PROBLEM DESCRIPTION >> Only a number is wanted. Count the lines holding the string "follow".

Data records
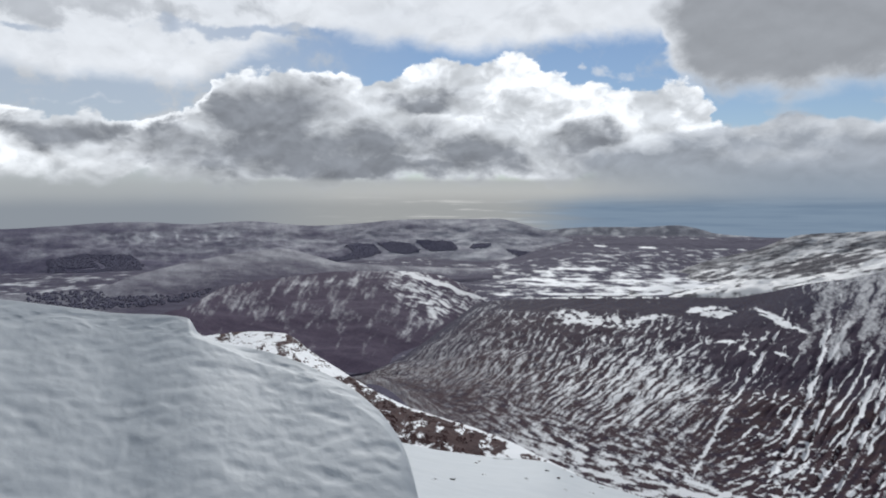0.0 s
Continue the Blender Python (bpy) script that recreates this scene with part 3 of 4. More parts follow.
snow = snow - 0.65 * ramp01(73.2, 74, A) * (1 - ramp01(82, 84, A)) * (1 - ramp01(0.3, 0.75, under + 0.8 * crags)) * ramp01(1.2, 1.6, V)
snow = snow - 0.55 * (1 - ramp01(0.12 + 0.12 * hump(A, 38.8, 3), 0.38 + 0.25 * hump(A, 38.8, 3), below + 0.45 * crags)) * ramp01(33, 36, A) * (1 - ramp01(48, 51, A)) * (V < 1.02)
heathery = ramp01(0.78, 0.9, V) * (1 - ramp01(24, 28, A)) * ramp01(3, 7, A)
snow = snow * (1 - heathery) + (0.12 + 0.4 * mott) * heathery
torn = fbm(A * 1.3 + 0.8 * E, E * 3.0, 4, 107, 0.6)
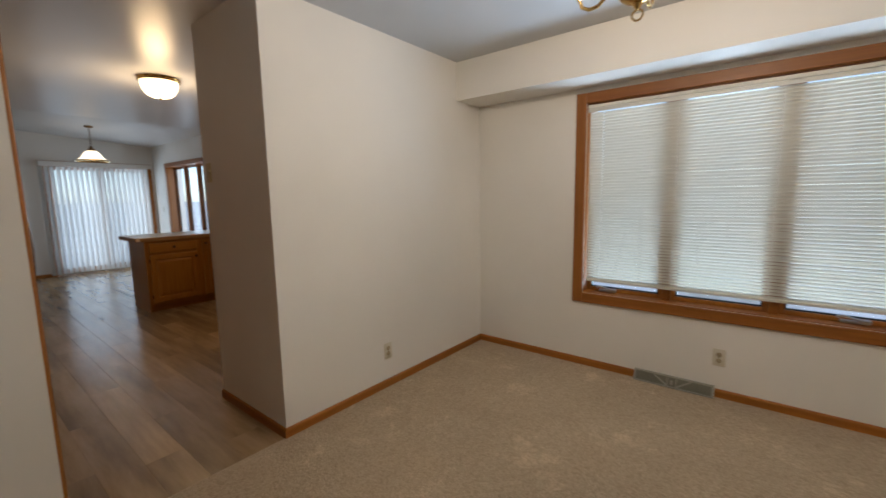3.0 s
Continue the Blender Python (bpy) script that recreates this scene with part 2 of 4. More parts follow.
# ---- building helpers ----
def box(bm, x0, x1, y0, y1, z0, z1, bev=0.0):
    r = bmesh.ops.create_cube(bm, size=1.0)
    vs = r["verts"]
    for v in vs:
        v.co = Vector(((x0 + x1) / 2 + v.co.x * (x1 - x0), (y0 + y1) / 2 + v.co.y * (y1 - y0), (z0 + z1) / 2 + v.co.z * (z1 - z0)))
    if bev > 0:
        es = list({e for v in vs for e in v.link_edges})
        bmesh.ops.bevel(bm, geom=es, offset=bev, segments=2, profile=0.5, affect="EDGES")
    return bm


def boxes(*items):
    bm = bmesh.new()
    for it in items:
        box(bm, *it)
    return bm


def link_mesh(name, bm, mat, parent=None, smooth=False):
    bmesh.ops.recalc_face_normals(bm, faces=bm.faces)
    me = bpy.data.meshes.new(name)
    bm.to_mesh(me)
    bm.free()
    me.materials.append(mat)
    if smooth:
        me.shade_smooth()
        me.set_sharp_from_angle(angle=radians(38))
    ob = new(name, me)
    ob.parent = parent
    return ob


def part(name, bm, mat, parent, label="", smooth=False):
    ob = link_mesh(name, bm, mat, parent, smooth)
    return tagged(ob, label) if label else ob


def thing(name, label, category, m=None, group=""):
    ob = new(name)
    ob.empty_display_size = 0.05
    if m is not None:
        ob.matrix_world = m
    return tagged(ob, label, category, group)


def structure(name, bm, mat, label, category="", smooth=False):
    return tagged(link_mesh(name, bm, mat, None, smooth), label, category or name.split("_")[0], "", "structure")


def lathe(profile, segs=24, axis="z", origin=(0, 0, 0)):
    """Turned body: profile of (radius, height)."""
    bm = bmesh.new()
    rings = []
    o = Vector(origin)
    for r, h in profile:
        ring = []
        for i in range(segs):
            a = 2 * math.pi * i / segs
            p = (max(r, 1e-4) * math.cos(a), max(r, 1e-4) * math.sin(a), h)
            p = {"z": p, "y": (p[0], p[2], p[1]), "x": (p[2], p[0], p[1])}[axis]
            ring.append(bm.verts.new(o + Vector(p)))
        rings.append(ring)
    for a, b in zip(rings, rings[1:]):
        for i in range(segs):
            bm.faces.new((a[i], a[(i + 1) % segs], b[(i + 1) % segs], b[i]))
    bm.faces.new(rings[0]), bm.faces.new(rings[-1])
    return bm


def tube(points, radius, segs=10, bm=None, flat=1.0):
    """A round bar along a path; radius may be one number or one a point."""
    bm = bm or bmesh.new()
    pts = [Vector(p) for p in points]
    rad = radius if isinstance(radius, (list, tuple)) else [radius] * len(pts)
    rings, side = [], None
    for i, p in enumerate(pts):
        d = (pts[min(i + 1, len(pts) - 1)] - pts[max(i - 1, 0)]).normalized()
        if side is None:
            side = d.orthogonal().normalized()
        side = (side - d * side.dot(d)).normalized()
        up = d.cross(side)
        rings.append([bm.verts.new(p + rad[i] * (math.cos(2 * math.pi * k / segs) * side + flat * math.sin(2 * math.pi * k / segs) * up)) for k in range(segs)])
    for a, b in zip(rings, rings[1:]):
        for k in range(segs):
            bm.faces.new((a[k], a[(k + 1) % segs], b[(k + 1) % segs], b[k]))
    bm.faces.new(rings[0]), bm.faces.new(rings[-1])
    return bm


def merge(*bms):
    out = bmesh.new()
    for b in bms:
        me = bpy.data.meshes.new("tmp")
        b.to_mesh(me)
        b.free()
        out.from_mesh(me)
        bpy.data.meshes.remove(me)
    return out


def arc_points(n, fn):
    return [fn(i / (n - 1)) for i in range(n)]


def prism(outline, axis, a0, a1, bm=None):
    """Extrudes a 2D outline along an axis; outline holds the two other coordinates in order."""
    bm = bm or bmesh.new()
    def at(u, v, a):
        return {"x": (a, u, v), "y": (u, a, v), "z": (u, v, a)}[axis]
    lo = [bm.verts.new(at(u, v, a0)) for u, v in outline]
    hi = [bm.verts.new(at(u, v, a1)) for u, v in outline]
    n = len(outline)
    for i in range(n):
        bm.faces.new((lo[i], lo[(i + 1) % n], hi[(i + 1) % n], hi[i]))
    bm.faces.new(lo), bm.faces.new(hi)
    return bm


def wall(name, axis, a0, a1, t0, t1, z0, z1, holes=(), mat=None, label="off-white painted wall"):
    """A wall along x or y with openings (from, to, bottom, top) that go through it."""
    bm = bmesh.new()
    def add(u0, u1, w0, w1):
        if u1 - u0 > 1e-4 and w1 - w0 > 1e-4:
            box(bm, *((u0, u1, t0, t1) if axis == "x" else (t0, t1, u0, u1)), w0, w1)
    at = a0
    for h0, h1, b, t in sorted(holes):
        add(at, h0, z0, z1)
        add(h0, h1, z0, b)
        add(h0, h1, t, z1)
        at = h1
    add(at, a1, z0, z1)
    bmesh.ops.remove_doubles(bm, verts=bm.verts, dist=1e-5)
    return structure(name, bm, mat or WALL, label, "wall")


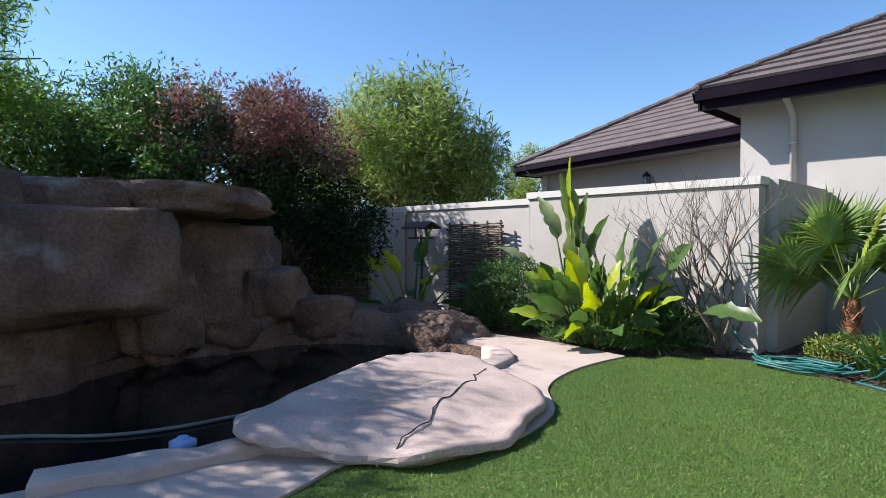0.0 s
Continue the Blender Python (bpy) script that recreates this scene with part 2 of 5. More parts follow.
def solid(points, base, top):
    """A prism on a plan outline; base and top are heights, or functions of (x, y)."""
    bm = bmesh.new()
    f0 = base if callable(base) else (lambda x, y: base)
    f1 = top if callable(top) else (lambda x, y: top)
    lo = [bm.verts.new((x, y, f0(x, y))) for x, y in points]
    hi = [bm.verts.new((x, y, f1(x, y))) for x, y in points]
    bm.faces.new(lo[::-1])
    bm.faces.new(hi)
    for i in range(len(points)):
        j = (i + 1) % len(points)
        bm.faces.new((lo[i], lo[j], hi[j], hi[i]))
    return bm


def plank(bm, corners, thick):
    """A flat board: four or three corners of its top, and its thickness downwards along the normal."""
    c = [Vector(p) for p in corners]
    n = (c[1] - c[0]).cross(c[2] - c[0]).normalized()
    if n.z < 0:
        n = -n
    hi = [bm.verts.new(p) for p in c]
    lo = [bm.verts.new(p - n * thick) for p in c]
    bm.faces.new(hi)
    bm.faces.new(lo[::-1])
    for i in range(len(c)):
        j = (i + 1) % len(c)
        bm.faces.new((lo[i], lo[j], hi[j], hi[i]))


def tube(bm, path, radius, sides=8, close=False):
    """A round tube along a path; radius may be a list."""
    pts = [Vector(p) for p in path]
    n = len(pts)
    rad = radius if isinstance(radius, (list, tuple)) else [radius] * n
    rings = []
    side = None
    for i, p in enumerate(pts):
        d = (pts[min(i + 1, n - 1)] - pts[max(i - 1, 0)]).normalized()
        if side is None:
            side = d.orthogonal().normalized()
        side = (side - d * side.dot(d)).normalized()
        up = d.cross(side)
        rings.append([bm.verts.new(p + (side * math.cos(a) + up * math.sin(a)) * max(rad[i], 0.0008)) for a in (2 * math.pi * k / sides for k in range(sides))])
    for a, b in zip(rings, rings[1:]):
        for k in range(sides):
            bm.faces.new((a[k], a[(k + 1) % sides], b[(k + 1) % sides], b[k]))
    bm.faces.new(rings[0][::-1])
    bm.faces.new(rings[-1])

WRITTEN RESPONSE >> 3